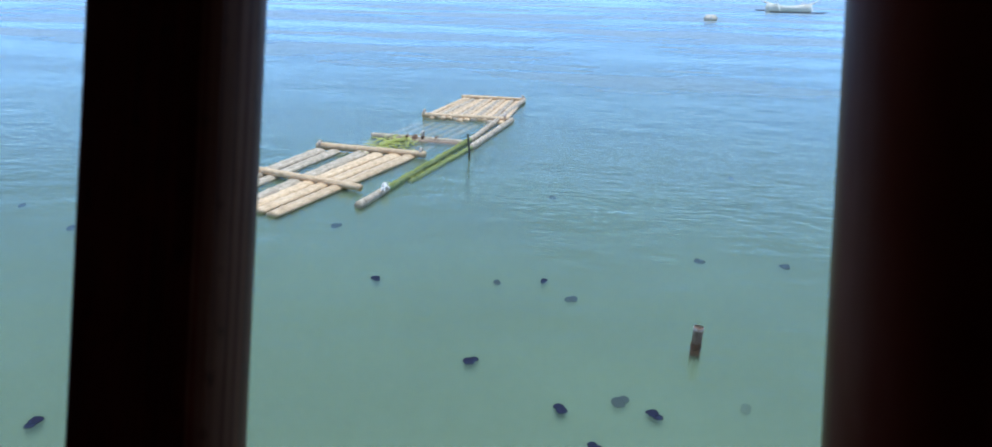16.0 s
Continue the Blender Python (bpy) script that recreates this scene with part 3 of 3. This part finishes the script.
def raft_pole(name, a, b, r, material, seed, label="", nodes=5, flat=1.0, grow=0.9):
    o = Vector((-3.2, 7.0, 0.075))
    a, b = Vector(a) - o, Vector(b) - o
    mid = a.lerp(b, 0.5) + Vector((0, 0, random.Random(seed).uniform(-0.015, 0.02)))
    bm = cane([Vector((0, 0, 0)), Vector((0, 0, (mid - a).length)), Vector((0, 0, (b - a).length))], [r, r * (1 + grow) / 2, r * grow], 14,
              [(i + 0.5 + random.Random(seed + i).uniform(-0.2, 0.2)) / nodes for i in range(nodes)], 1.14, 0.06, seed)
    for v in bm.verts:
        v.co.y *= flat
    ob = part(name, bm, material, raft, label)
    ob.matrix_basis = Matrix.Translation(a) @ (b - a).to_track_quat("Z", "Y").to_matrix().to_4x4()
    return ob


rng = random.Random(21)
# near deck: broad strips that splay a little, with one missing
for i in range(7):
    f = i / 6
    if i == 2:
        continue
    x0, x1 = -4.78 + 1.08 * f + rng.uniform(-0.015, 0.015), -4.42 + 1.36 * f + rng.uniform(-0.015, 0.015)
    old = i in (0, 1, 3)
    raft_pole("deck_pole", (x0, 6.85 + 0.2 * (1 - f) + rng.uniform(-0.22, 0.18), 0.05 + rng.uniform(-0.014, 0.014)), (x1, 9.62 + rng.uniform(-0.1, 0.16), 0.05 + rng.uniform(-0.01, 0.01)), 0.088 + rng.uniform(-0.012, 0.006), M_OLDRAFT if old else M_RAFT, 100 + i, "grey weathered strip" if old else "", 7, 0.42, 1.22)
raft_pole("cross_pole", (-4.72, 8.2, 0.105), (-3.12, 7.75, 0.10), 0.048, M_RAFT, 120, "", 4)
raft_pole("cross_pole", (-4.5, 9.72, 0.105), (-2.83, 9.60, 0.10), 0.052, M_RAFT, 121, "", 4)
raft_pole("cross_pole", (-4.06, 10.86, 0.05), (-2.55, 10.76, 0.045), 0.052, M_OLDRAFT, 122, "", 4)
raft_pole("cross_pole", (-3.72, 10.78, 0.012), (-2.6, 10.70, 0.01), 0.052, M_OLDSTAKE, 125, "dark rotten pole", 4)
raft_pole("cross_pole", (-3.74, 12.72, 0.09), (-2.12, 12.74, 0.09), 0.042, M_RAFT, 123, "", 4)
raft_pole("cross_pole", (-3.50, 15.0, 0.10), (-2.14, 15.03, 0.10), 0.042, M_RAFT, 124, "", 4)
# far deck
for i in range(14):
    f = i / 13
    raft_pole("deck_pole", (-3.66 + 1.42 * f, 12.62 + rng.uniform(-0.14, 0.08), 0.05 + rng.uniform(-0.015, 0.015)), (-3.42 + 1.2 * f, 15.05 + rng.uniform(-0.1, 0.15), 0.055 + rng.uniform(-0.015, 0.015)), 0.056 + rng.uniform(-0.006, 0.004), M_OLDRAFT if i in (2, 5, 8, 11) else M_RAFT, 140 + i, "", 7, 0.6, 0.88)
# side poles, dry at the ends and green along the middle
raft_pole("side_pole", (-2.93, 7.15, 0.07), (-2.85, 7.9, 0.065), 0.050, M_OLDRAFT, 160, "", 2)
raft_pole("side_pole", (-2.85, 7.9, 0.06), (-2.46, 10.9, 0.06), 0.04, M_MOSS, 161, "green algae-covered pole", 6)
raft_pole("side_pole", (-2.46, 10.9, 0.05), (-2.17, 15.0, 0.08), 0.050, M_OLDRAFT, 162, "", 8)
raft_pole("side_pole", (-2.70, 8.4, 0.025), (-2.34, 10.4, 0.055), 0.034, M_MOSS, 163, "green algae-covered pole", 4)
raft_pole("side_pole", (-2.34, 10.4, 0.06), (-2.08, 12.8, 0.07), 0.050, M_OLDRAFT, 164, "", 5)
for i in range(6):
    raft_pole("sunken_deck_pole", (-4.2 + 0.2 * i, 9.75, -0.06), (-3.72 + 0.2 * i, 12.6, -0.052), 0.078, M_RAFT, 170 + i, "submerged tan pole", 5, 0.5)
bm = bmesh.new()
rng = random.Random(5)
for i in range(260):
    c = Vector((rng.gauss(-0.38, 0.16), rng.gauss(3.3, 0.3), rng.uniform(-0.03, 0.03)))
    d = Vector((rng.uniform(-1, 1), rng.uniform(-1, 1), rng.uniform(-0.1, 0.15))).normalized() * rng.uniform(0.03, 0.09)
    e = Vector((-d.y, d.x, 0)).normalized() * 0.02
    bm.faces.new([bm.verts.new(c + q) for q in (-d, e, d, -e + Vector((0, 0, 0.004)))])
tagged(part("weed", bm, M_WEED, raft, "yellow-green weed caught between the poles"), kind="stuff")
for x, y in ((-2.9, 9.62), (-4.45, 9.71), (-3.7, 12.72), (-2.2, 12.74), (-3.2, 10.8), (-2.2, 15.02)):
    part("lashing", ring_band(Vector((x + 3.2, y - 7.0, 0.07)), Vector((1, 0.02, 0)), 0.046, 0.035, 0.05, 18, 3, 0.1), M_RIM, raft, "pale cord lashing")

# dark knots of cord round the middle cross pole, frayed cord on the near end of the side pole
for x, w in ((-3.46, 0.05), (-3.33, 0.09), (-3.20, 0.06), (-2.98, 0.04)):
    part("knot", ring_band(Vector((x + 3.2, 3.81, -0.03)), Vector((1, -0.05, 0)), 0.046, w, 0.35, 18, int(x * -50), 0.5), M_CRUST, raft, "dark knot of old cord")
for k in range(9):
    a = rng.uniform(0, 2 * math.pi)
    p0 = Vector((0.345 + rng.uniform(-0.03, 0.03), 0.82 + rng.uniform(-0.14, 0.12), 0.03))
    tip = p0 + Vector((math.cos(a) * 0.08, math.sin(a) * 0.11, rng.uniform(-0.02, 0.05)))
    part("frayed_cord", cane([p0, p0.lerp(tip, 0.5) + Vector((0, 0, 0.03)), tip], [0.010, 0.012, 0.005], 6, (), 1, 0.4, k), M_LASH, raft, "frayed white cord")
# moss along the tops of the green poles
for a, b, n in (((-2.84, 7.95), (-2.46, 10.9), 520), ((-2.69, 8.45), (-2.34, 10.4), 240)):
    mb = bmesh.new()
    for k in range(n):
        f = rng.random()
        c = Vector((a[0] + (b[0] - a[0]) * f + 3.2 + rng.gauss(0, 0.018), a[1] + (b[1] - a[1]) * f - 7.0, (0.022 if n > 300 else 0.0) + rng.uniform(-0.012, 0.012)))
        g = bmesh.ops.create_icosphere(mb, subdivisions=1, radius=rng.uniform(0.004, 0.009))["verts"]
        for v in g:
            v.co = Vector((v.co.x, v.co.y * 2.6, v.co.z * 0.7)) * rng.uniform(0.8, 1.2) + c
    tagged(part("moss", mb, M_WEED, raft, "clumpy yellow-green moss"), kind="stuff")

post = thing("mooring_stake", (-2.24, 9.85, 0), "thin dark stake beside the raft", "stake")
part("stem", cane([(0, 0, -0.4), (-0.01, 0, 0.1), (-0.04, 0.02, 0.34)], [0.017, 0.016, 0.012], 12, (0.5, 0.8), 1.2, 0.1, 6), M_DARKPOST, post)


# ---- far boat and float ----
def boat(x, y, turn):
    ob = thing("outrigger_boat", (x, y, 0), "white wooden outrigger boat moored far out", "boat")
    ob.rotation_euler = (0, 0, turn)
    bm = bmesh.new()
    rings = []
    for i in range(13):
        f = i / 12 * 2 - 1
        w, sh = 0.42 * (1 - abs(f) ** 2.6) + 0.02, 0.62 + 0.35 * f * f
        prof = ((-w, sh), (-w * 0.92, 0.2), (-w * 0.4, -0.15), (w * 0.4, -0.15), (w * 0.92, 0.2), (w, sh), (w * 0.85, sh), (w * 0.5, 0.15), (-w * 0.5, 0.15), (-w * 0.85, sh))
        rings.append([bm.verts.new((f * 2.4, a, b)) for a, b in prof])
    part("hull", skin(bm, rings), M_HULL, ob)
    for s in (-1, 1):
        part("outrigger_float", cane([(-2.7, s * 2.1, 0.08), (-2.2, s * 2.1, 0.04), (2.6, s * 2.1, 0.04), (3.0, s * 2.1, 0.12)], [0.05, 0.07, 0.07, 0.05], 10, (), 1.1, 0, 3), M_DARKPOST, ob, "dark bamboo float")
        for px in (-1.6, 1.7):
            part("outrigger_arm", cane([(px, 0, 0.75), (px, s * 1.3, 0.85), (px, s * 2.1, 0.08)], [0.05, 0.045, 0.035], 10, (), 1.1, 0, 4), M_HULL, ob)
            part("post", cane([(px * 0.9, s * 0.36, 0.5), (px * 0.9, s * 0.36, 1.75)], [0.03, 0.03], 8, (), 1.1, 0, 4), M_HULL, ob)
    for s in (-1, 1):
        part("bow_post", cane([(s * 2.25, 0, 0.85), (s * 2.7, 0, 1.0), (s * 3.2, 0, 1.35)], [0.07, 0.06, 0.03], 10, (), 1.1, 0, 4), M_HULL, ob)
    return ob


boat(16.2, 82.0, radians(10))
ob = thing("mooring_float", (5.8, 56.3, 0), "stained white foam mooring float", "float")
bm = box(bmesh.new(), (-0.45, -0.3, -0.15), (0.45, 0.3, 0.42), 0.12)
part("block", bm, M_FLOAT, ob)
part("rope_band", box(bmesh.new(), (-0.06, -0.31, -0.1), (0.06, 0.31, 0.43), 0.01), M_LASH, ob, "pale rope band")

* * * * * * * * *

- Task details -
Gather and copy every line of the data in which the string "with" is found.

- Full output -
Continue the Blender Python (bpy) script that recreates this scene with part 3 of 3. This part finishes the script.
# near deck: broad strips that splay a little, with one missing